Морган попросил меня назвать точные даты, когда Дэнис устроился на работу в «Хадли & Грей», когда началась его связь с Адриенн и когда та умерла. А потом спросил:
— Зачем вы хранили ту папку?
— Я много раз задавала себе этот вопрос. И до сих пор не понимаю зачем. Мне кажется, я пыталась таким образом подстраховаться, вообразив, что, пока у меня на руках есть доказательства неприглядного поступка Дэниса, он никогда не совершит больше ничего подобного. Та история потрясла меня. Молодая и наивная, я считала его совершенством, а он бежал в постель к жене своего босса сразу же после встреч со мной. Все доверие, которое я испытывала к нему, испарилось. Я задумалась о разводе. Но Дэнис отговорил меня.
Я повернулась к Кармен.
— А что касается первой беременности… Я забеременела накануне того дня, когда обнаружила письмо Адриенн. Узнав о ребенке, я запаниковала. Я бы никогда не согласилась на аборт, если бы не мое зыбкое положение.

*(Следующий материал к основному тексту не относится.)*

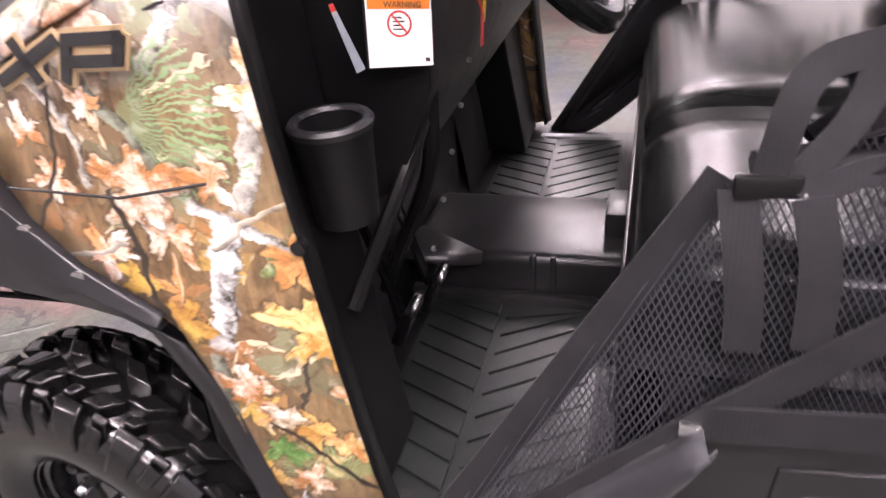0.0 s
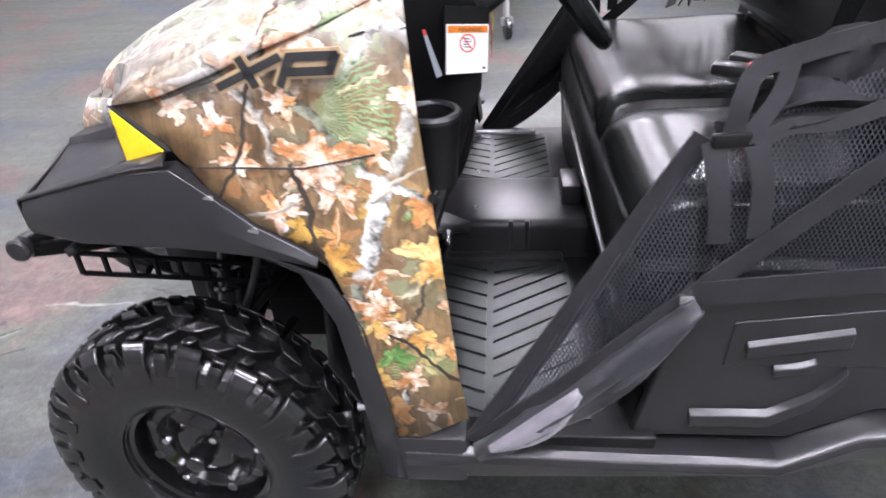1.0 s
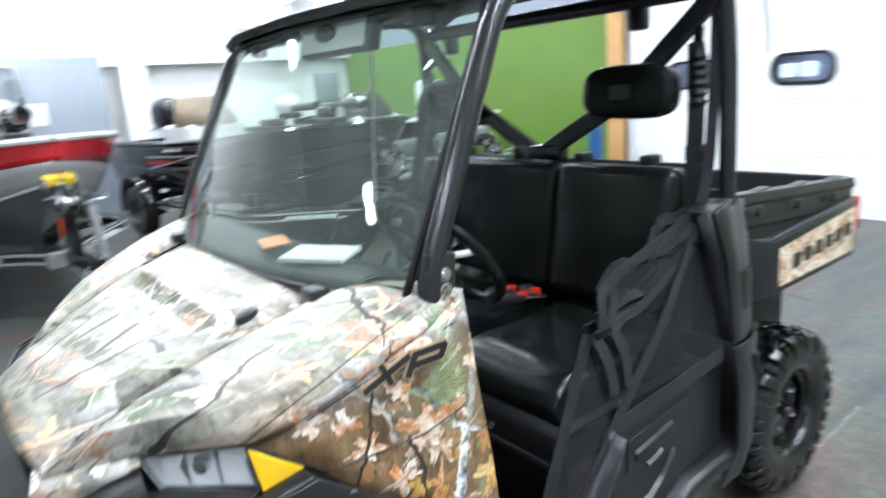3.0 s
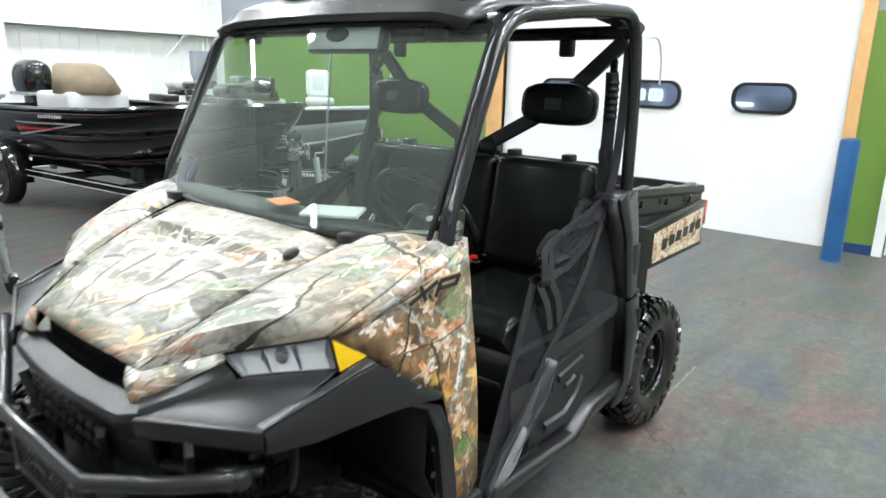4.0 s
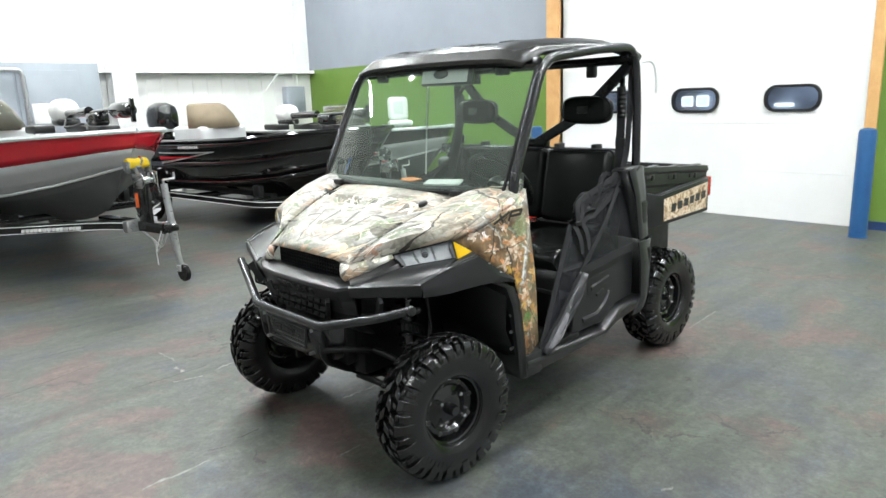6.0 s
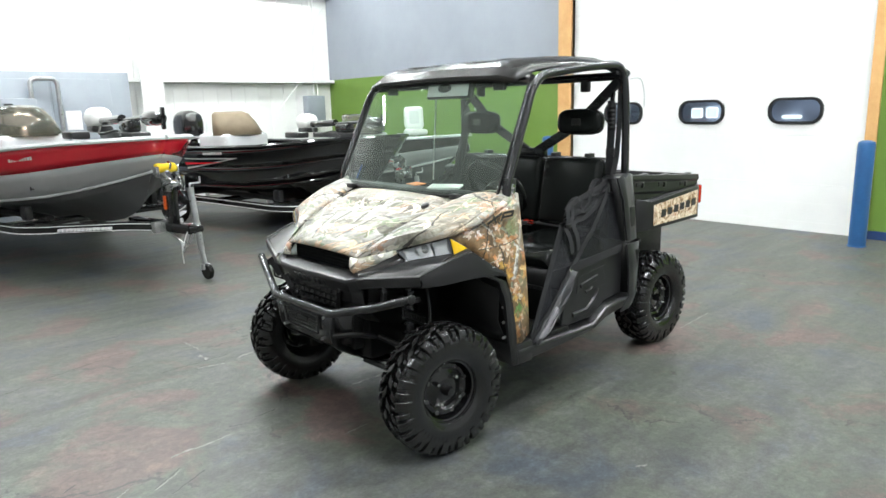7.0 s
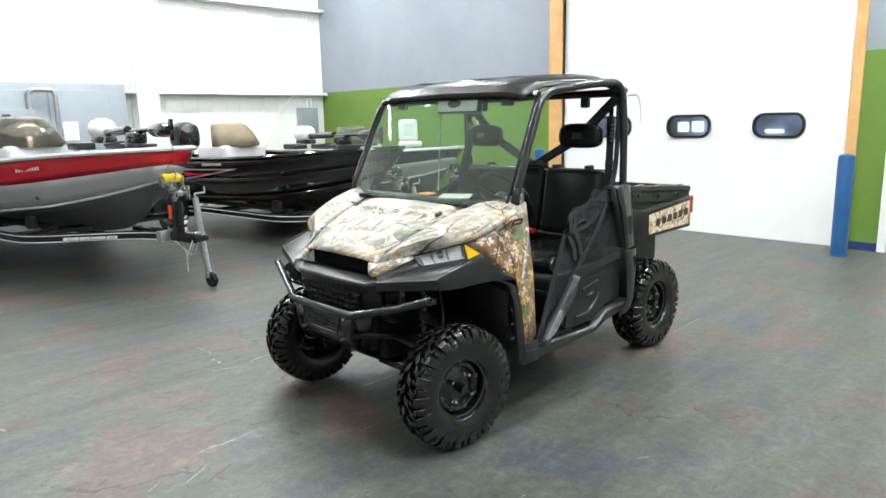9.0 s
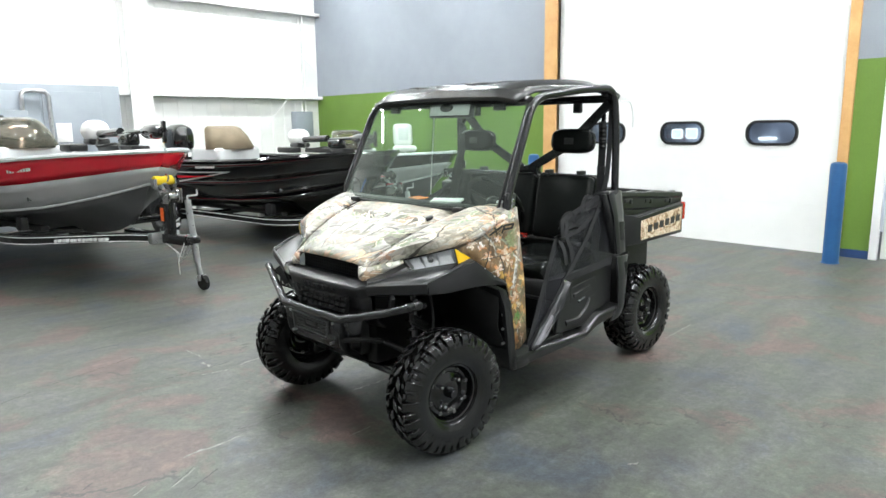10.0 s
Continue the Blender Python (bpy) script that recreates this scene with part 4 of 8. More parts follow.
# front wings: a top face from the bonnet seam to the crease, then the flat side down to the sill
SEAM = [(0.73, 0.438, 1.18), (0.82, 0.424, 1.153), (0.95, 0.396, 1.108), (1.08, 0.365, 1.055), (1.18, 0.338, 1.0), (1.262, 0.318, 0.945)]
CREASE = [(0.585, 0.705, 1.225), (0.68, 0.715, 1.195), (0.77, 0.716, 1.165), (0.85, 0.712, 1.13), (0.93, 0.70, 1.093), (0.995, 0.685, 1.056)]
rows = []
for a, b in zip(SEAM, CREASE):
    a, b = Vector(a) + Vector((0, 0.006, 0)), Vector(b)
    rows.append([a.lerp(b, f) + Vector((0, 0, 0.022 * math.sin(math.pi * f) ** 0.8)) for f in (0, 0.12, 0.28, 0.45, 0.62, 0.78, 0.9, 1)])
rows[-1] = [(1.262, 0.324, 0.945), (1.235, 0.345, 0.948), (1.17, 0.39, 0.962), (1.112, 0.438, 0.982), (1.075, 0.515, 1.004), (1.04, 0.588, 1.026), (1.015, 0.645, 1.044), (0.995, 0.685, 1.056)]
wing = loft(rows)
SIDE_F = [(0.995, 0.685, 1.056), (0.911, 0.716, 0.997), (0.851, 0.747, 0.946), (0.79, 0.761, 0.898), (0.725, 0.765, 0.862), (0.685, 0.766, 0.82), (0.66, 0.766, 0.74), (0.64, 0.764, 0.62), (0.615, 0.758, 0.452)]
SIDE_M = [(0.65, 0.748, 1.175), (0.645, 0.752, 1.1), (0.635, 0.757, 1.02), (0.62, 0.762, 0.95), (0.61, 0.765, 0.87), (0.60, 0.766, 0.79), (0.592, 0.766, 0.7), (0.583, 0.764, 0.6), (0.565, 0.758, 0.452)]
SIDE_R = [(0.553, 0.722, 1.215), (0.547, 0.73, 1.12), (0.54, 0.735, 1.03), (0.532, 0.74, 0.95), (0.522, 0.744, 0.86), (0.515, 0.746, 0.78), (0.508, 0.746, 0.7), (0.5, 0.744, 0.6), (0.485, 0.738, 0.48)]
rows = []
for f in (0, 0.25, 0.5, 0.75, 1):
    rows.append([Vector(a).lerp(Vector(b), f) for a, b in zip(SIDE_F, SIDE_M)])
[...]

Кармен посмотрела на Моргана.
— Медицинские записи, имеющие отношение к тому аборту, каким-то образом попали в руки Дженовица. Муж Клер клянется, что он ни при чем. Мы сумеем выяснить, кто это сделал?
Косая ухмылка Моргана не оставляла сомнений, что он может все.

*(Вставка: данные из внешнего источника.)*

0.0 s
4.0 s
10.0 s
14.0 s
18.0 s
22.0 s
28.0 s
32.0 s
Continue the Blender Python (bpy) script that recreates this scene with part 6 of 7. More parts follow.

Я прекрасно помнила все имена и даты. Они навечно отпечатались в моем мозгу.
Потом Кармен снова заговорила о папке с письмом Адриенн.
— Кто мог проникнуть на маяк? Дэнис?
— Нет. Ключи только у меня. Скорее всего, письма из папки вынули еще до того, как я забрала ее из старого дома. Я ведь ни разу в нее не заглядывала с того момента. Я захватила папку вместе с остальными бумагами. Просто сгребла все в одну кучу.

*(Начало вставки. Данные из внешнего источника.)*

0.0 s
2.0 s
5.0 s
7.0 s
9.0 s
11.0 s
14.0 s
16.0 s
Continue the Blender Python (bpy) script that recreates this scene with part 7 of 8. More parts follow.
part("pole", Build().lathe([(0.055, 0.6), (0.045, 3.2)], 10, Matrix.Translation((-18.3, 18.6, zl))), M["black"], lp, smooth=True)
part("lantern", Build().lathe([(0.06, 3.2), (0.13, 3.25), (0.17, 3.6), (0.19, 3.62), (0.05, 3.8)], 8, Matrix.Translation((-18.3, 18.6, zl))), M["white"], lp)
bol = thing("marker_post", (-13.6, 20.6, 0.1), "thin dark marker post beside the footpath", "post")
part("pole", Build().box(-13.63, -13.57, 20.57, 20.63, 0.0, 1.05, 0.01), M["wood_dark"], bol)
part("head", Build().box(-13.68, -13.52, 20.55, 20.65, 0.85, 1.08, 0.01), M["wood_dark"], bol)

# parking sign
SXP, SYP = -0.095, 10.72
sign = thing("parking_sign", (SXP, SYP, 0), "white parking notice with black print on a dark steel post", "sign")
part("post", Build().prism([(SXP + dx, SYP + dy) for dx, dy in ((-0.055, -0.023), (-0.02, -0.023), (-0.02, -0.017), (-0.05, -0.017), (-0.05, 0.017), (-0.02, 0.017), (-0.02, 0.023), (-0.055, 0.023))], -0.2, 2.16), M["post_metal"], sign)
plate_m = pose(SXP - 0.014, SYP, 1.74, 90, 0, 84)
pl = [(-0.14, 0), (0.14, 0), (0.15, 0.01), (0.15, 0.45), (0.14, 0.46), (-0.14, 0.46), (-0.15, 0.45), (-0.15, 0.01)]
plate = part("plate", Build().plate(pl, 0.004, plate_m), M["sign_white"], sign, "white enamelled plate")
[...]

— Ваш муж знал, что такая папка существует?
— Я никогда не задумывалась об этом, но полагаю, должен знать. Ни у кого, кроме него, не было ни возможности, ни оснований избавляться от ее содержимого.
— Как вы думаете, когда это могло произойти?
— Не знаю. Я уже давно не дотрагивалась до нее. Знаю только: сейчас папка пуста.
Я выходила из кафе в Чарлстауне с полным осознанием собственной правоты, но, несмотря на это, чувство вины не покидало меня. Со старыми привычками тяжело расставаться. Все-таки где-то в глубине души я продолжала относиться к Дэнису как к мужу и страдала от того, что я его предавала.
Я вернулась в офис. Сначала позвонила Кикит и пожаловалась, что у нее разболелся желудок. Едва я успела спросить ее, что она ела, как трубку взял Дэнис и сообщил, что все в порядке. Потом Кикит горько расплакалась, закричала, что я ее больше не люблю, и повесила трубку. Я набрала домашний номер и, услышав голос дочери, начала клятвенно заверять ее в своей любви; Кикит никак не могла успокоиться, продолжала всхлипывать и икать, причиняя мне невыносимые страдания, но тут к телефону снова подошел Дэнис. И хотя я прекрасно слышала, что он пытается успокоить ее, — его голос звучал на удивление нежно, — я чувствовала себя ужасно.
Потом позвонила Рона, нарисовала мне чудовищную картину состояния Конни и молила меня приехать. Однако я разговаривала с мамой всего несколько часов назад и пришла к выводу, что Конни чувствовала себя вовсе не так ужасно, как описывала мне Рона.
Итак, я ощущала себя виноватой: предала Дэниса, бросила Кикит, не навестила маму.
Потом я вспомнила о Броди. А в чем я провинилась перед ним?
Я смотрела на него. И тут я поймала на себе его взгляд и увидела легкую полуулыбку.
В пятницу днем клерк из апелляционного суда позвонил Кармен и сообщил, что судья дает Артуру Хейберу время до следующей среды, чтобы тот успел составить письменный ответ на наше ходатайство.
Я понимала, что нам удалось одержать маленькую победу, потому что судья мог без промедления отказать нам в пересмотре дела и покончить с этим. Но своим решением он отодвигал процесс еще на пять дней.
Одна задержка за другой. Когда же наступит конец?
Глава тринадцатая
— Как ты, мам?
— Хорошо.
— Как прошла ночь?
— Замечательно.
— Ты спала?
— Главное, что я проснулась. Порой я просто удивляюсь этому.
— Удивляешься чему?
— Что все еще живу. Зачем?
— Ты живешь ради нас. Ты наш стержень. Ты есть, и это дает нам силы.
— Ты счастлива, Клер? — Вопрос прозвучал как гром среди ясного неба.
— Счастлива? — переспросила я, лихорадочно соображая, что ответить.